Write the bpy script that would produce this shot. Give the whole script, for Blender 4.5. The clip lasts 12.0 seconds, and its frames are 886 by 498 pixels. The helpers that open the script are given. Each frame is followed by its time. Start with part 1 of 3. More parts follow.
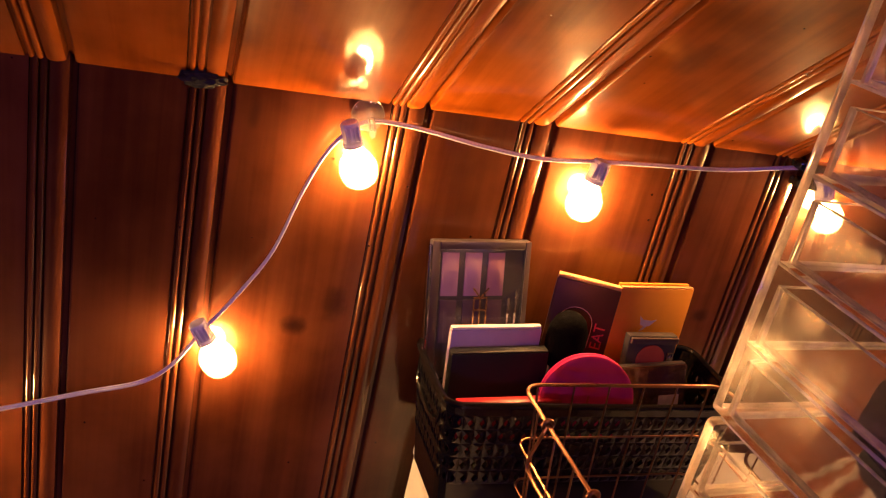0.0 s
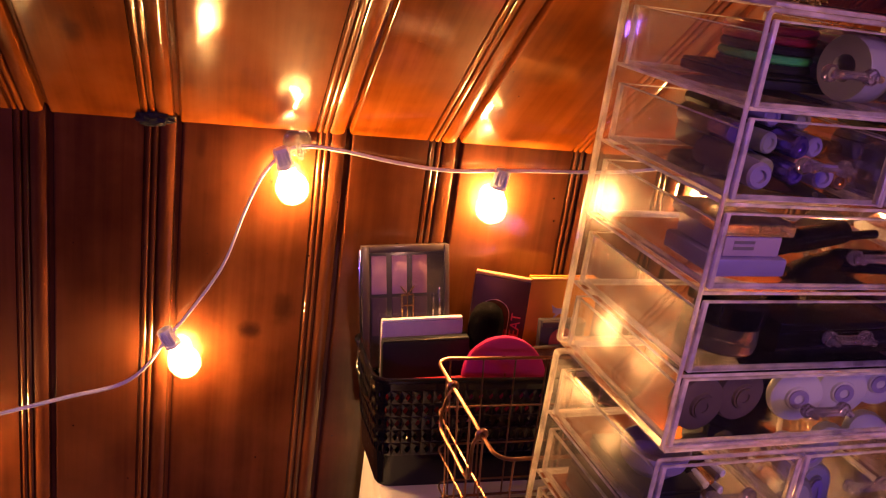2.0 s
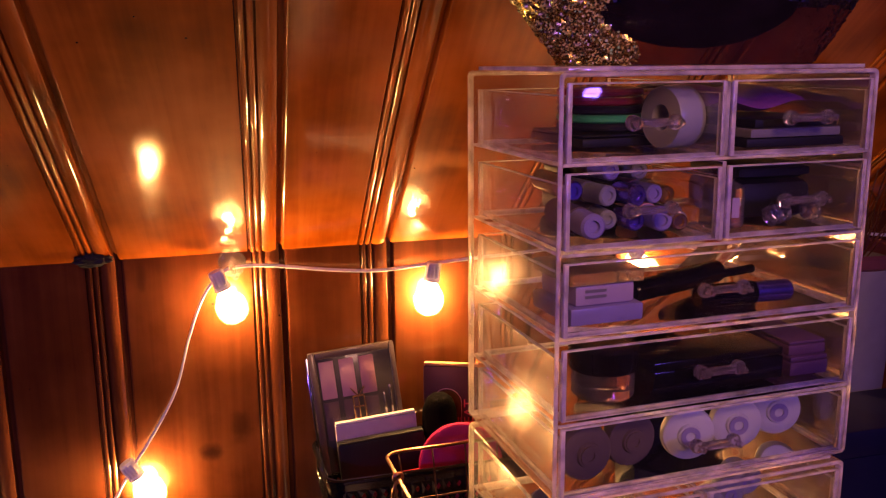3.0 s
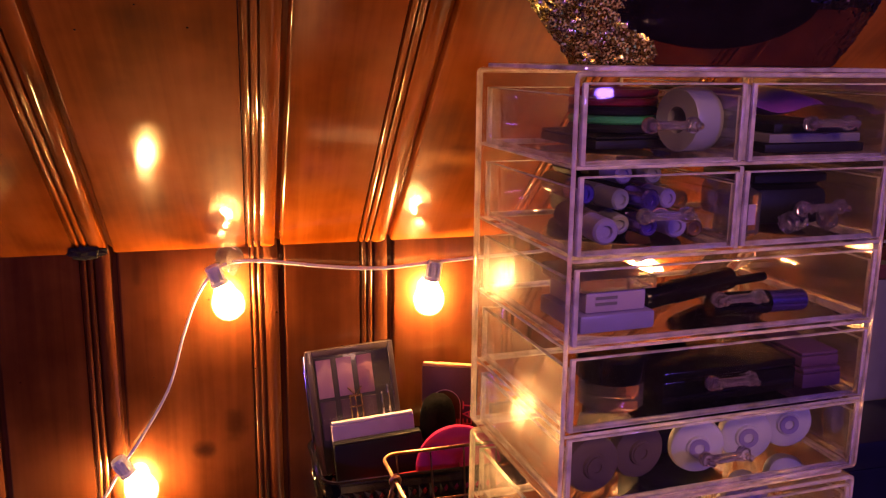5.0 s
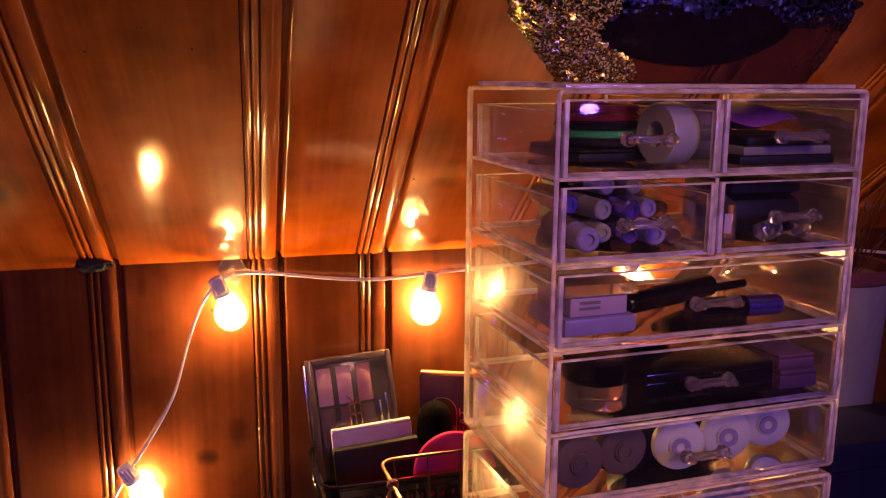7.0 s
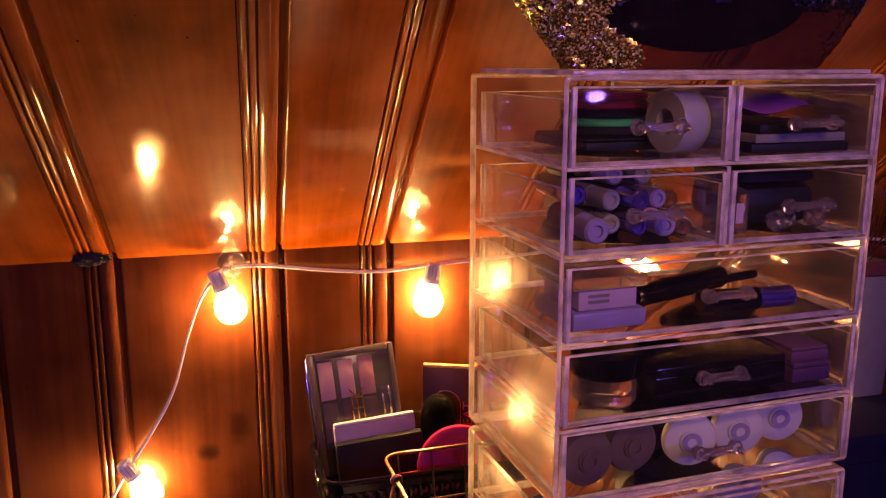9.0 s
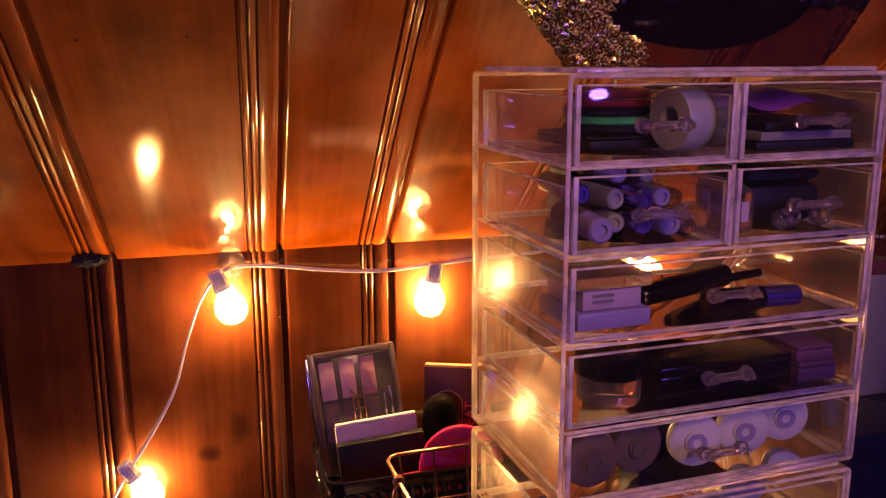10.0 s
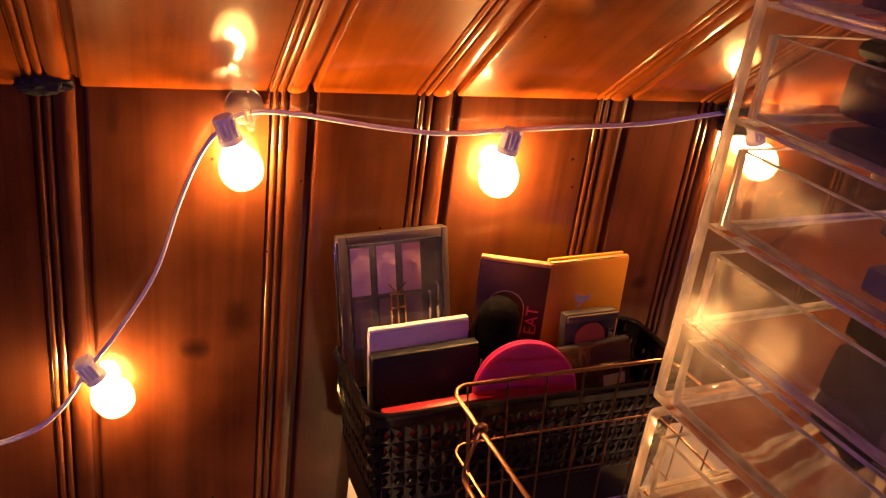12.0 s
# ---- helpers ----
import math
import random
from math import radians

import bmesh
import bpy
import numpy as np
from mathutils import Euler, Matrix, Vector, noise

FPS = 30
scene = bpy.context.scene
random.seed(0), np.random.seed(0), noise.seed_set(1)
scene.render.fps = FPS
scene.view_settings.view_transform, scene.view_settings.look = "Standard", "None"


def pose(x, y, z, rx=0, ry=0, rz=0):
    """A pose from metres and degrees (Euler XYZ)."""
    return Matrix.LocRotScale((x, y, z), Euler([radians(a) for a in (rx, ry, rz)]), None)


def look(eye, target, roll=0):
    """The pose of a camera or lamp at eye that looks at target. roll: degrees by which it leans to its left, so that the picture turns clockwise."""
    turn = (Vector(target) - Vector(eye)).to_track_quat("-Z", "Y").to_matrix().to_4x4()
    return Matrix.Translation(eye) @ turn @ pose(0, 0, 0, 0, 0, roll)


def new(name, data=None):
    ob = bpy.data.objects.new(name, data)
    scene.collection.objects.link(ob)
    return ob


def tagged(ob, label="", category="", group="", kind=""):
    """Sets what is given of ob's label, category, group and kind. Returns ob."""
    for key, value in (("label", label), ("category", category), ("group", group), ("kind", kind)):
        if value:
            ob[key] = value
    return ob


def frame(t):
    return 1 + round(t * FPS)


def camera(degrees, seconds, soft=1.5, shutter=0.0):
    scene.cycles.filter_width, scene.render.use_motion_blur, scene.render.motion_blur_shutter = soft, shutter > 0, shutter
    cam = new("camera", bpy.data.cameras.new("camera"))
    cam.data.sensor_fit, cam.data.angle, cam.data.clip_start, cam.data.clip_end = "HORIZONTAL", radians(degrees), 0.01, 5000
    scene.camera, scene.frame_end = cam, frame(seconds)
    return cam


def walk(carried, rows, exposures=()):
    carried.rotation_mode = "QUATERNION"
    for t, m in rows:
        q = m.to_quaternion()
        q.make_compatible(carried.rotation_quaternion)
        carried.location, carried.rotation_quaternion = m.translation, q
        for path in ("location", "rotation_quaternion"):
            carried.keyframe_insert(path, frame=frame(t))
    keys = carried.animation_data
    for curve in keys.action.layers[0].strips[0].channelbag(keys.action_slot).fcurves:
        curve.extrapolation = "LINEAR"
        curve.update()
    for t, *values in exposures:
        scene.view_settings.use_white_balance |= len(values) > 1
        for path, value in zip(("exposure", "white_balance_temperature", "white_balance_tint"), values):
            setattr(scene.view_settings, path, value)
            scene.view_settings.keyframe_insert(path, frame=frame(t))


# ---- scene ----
.....
Set problem
Set down the complete material exactly, but do not include the images.

Response to this task
Write the bpy script that would produce this shot. Give the whole script, for Blender 4.5. The clip lasts 12.0 seconds, and its frames are 886 by 498 pixels. The helpers that open the script are given. Each frame is followed by its time. Start with part 1 of 3. More parts follow.
0.0 s
2.0 s
3.0 s
5.0 s
7.0 s
9.0 s
10.0 s
12.0 s
# ---- helpers ----
import math
import random
from math import radians

import bmesh
import bpy
import numpy as np
from mathutils import Euler, Matrix, Vector, noise

FPS = 30
scene = bpy.context.scene
random.seed(0), np.random.seed(0), noise.seed_set(1)
scene.render.fps = FPS
scene.view_settings.view_transform, scene.view_settings.look = "Standard", "None"


def pose(x, y, z, rx=0, ry=0, rz=0):
    """A pose from metres and degrees (Euler XYZ)."""
    return Matrix.LocRotScale((x, y, z), Euler([radians(a) for a in (rx, ry, rz)]), None)


def look(eye, target, roll=0):
    """The pose of a camera or lamp at eye that looks at target. roll: degrees by which it leans to its left, so that the picture turns clockwise."""
    turn = (Vector(target) - Vector(eye)).to_track_quat("-Z", "Y").to_matrix().to_4x4()
    return Matrix.Translation(eye) @ turn @ pose(0, 0, 0, 0, 0, roll)


def new(name, data=None):
    ob = bpy.data.objects.new(name, data)
    scene.collection.objects.link(ob)
    return ob


def tagged(ob, label="", category="", group="", kind=""):
    """Sets what is given of ob's label, category, group and kind. Returns ob."""
    for key, value in (("label", label), ("category", category), ("group", group), ("kind", kind)):
        if value:
            ob[key] = value
    return ob


def frame(t):
    return 1 + round(t * FPS)


def camera(degrees, seconds, soft=1.5, shutter=0.0):
    scene.cycles.filter_width, scene.render.use_motion_blur, scene.render.motion_blur_shutter = soft, shutter > 0, shutter
    cam = new("camera", bpy.data.cameras.new("camera"))
    cam.data.sensor_fit, cam.data.angle, cam.data.clip_start, cam.data.clip_end = "HORIZONTAL", radians(degrees), 0.01, 5000
    scene.camera, scene.frame_end = cam, frame(seconds)
    return cam


def walk(carried, rows, exposures=()):
    carried.rotation_mode = "QUATERNION"
    for t, m in rows:
        q = m.to_quaternion()
        q.make_compatible(carried.rotation_quaternion)
        carried.location, carried.rotation_quaternion = m.translation, q
        for path in ("location", "rotation_quaternion"):
            carried.keyframe_insert(path, frame=frame(t))
    keys = carried.animation_data
    for curve in keys.action.layers[0].strips[0].channelbag(keys.action_slot).fcurves:
        curve.extrapolation = "LINEAR"
        curve.update()
    for t, *values in exposures:
        scene.view_settings.use_white_balance |= len(values) > 1
        for path, value in zip(("exposure", "white_balance_temperature", "white_balance_tint"), values):
            setattr(scene.view_settings, path, value)
            scene.view_settings.keyframe_insert(path, frame=frame(t))


# ---- scene ----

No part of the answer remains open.